EXERCISE OBJECTIVE. Give the material once more, word for word, without any images.

STORED DATA.
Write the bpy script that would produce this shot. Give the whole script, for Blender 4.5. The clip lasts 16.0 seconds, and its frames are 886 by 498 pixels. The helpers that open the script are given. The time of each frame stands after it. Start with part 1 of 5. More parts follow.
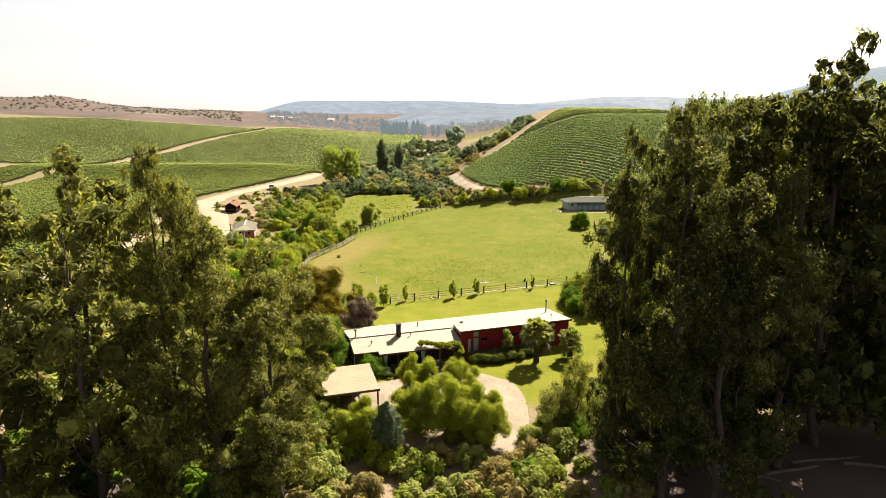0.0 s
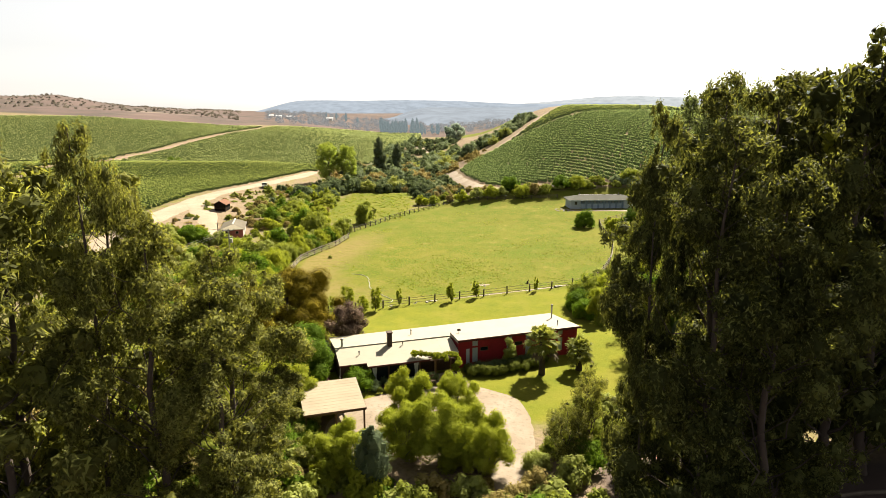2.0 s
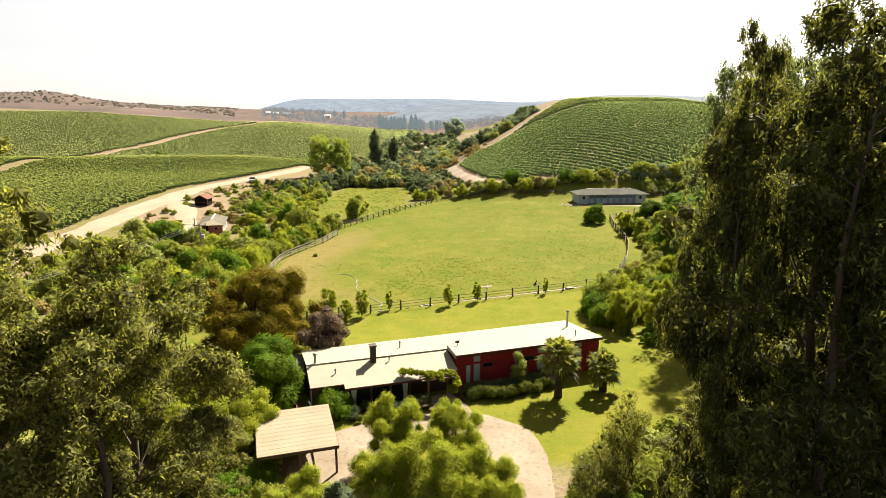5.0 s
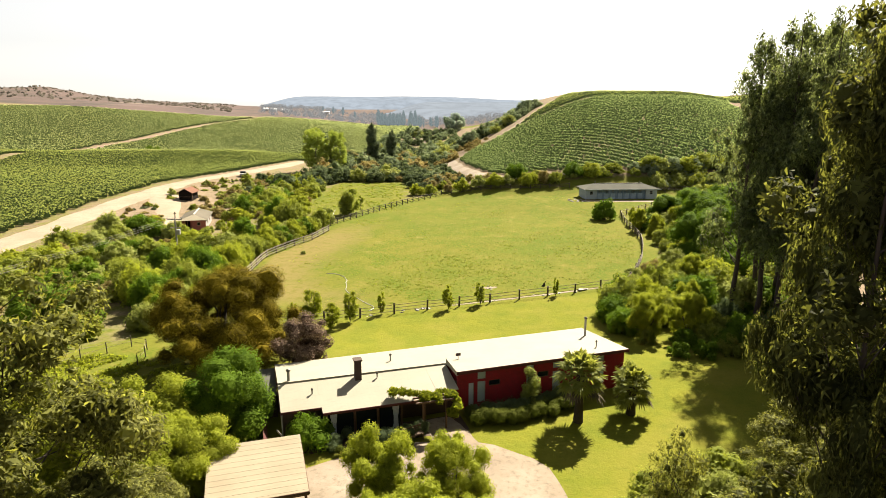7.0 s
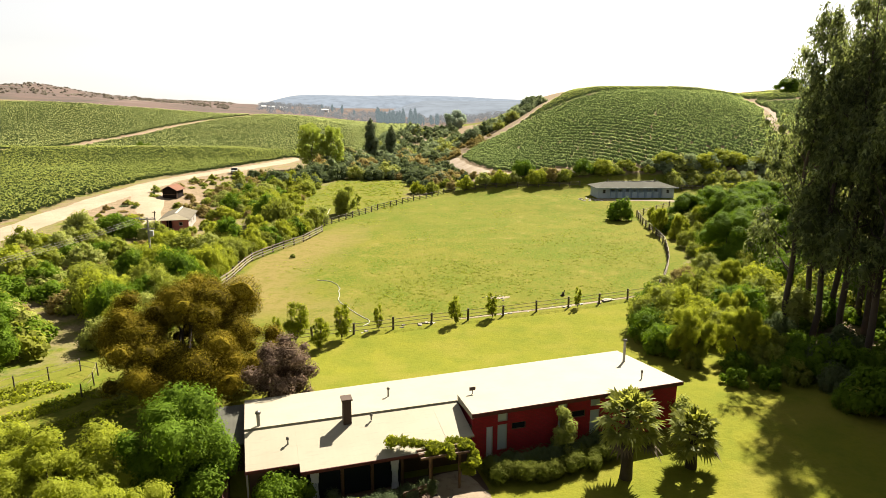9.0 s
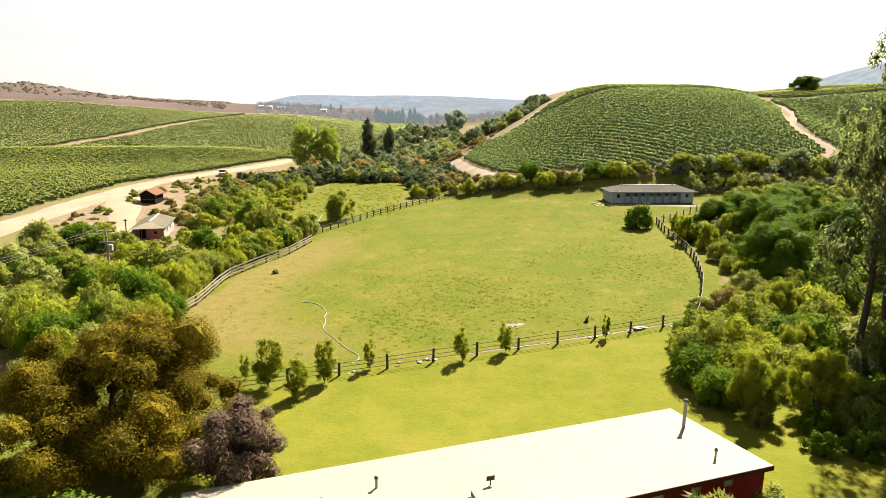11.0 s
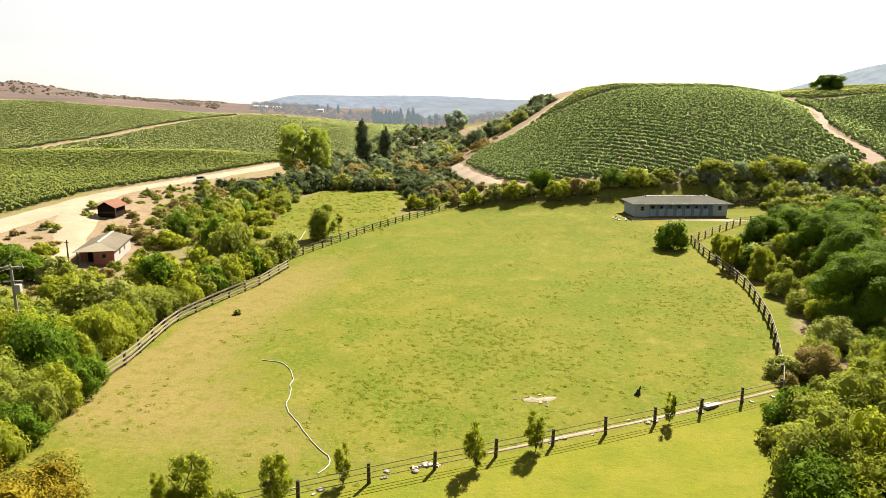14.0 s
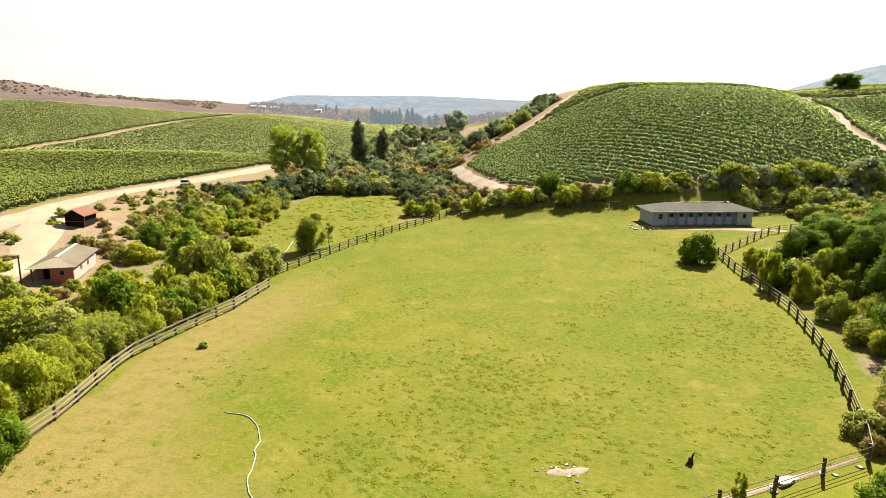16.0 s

FINISHED TASK.
Write the bpy script that would produce this shot. Give the whole script, for Blender 4.5. The clip lasts 16.0 seconds, and its frames are 886 by 498 pixels. The helpers that open the script are given. The time of each frame stands after it. Start with part 1 of 5. More parts follow.
0.0 s
2.0 s
5.0 s
7.0 s
9.0 s
11.0 s
14.0 s
16.0 s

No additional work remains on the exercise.